## DATA SHOWN
..............................

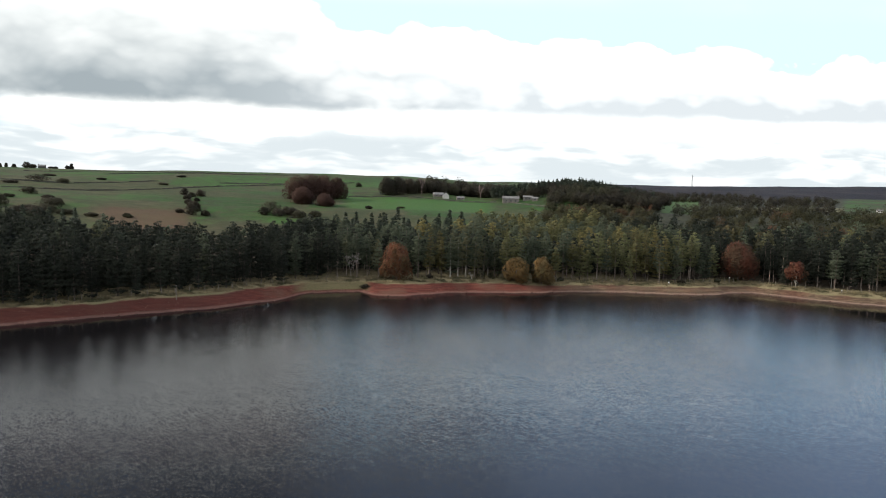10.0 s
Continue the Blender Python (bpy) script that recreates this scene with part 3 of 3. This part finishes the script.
for row in range(3):
    x = -90.0 + row * 1.3
    while x < 140:
        y = float(wood_y(x)) + row * 3.9 + rng.uniform(-1.2, 1.4)
        kind = int(rng.integers(0, 8)) if rng.random() < 0.85 else 10
        if kind % 2 == 0 and rng.random() < 0.7:
            kind = (1, 3, 5, 7)[int(rng.integers(0, 4))]
        if x < -16:
            kind = (0, 2, 4, 6, 10)[int(rng.integers(0, 5))]
        if (19 < x < 33 or 112 < x < 132) and row < 2 and rng.random() < (0.45 if x < 40 else 0.2):
            kind = 9
        if (13 < x < 22 or 70 < x < 86) and rng.random() < 0.35:
            kind = 8
        grow = rng.uniform(0.84, 1.10) * (1 + 0.10 * noise.noise(Vector((x * 0.09, row, 0)))) * (0.97 if row == 0 else 1.0)
        wide = rng.uniform(0.9, 1.15)
        if is_clear(x, y):
            label = {8: "slender larch with yellowing needles at wood edge", 9: "pine with a pale bare trunk at wood edge"}.get(kind, PINE_LABEL)
            ob = tagged(new("larch_tree" if kind == 8 else "pine_tree"), label, "tree", "pines along the wood edge")
            child("trunk", stand[kind][0], ob)
            olive = kind != 8 and rng.random() < 0.66 * float(smooth(np.array(x), 6, 58) * (1 - 0.75 * smooth(np.array(x), 84, 112)))
            # shade-darkened crowns grow frequent to the west, for cloud shadow, and at the east end
            shade_tinted = kind not in (8, 9) and rng.random() < 0.9 * float(smooth(np.array(-x), -4, 34) + 0.95 * smooth(np.array(x), 88, 112))
            child("crown", stand[kind][3 if shade_tinted else 2 if olive else 1], ob)
            if shade_tinted:
                tagged(ob, "pine at wood edge with shade put into its crown colour")
            if olive:
                tagged(ob, "broad olive green pine with bare trunk at wood edge")
            ob.matrix_world = pose(x, y, drop(x, y) - 0.05, 0, 0, rng.uniform(0, 360)) @ Matrix.Diagonal((grow * wide, grow * wide, grow, 1))
        x += rng.uniform(2.2, 3.7) + (0.6 if row else 0)


def turn_scale(a, s):
    return np.array([[math.cos(a), -math.sin(a), 0], [math.sin(a), math.cos(a), 0], [0, 0, 1]]) * s


rng = np.random.default_rng(23)
low = []
for i in range(8):
    hgt = 11.5 + i * 0.5
    low.append(pine(rng, hgt, hgt * (0.08 if i < 3 else 0.58), hgt * rng.uniform(0.18, 0.22), 1.05, 0.80, 0.46, 13))
dark = [conifer(rng, 11.5 + i * 0.7, 5.0, 1.7, 0.95, 0.75, 0.25) for i in range(4)]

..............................

## WHAT THE TASK ASKS
Repeat the material above verbatim, with no pictures in the output.

## WRITTEN ANSWER
10.0 s
Continue the Blender Python (bpy) script that recreates this scene with part 3 of 3. This part finishes the script.
for row in range(3):
    x = -90.0 + row * 1.3
    while x < 140:
        y = float(wood_y(x)) + row * 3.9 + rng.uniform(-1.2, 1.4)
        kind = int(rng.integers(0, 8)) if rng.random() < 0.85 else 10
        if kind % 2 == 0 and rng.random() < 0.7:
            kind = (1, 3, 5, 7)[int(rng.integers(0, 4))]
        if x < -16:
            kind = (0, 2, 4, 6, 10)[int(rng.integers(0, 5))]
        if (19 < x < 33 or 112 < x < 132) and row < 2 and rng.random() < (0.45 if x < 40 else 0.2):
            kind = 9
        if (13 < x < 22 or 70 < x < 86) and rng.random() < 0.35:
            kind = 8
        grow = rng.uniform(0.84, 1.10) * (1 + 0.10 * noise.noise(Vector((x * 0.09, row, 0)))) * (0.97 if row == 0 else 1.0)
        wide = rng.uniform(0.9, 1.15)
        if is_clear(x, y):
            label = {8: "slender larch with yellowing needles at wood edge", 9: "pine with a pale bare trunk at wood edge"}.get(kind, PINE_LABEL)
            ob = tagged(new("larch_tree" if kind == 8 else "pine_tree"), label, "tree", "pines along the wood edge")
            child("trunk", stand[kind][0], ob)
            olive = kind != 8 and rng.random() < 0.66 * float(smooth(np.array(x), 6, 58) * (1 - 0.75 * smooth(np.array(x), 84, 112)))
            # shade-darkened crowns grow frequent to the west, for cloud shadow, and at the east end
            shade_tinted = kind not in (8, 9) and rng.random() < 0.9 * float(smooth(np.array(-x), -4, 34) + 0.95 * smooth(np.array(x), 88, 112))
            child("crown", stand[kind][3 if shade_tinted else 2 if olive else 1], ob)
            if shade_tinted:
                tagged(ob, "pine at wood edge with shade put into its crown colour")
            if olive:
                tagged(ob, "broad olive green pine with bare trunk at wood edge")
            ob.matrix_world = pose(x, y, drop(x, y) - 0.05, 0, 0, rng.uniform(0, 360)) @ Matrix.Diagonal((grow * wide, grow * wide, grow, 1))
        x += rng.uniform(2.2, 3.7) + (0.6 if row else 0)


def turn_scale(a, s):
    return np.array([[math.cos(a), -math.sin(a), 0], [math.sin(a), math.cos(a), 0], [0, 0, 1]]) * s


rng = np.random.default_rng(23)
low = []
for i in range(8):
    hgt = 11.5 + i * 0.5
    low.append(pine(rng, hgt, hgt * (0.08 if i < 3 else 0.58), hgt * rng.uniform(0.18, 0.22), 1.05, 0.80, 0.46, 13))
dark = [conifer(rng, 11.5 + i * 0.7, 5.0, 1.7, 0.95, 0.75, 0.25) for i in range(4)]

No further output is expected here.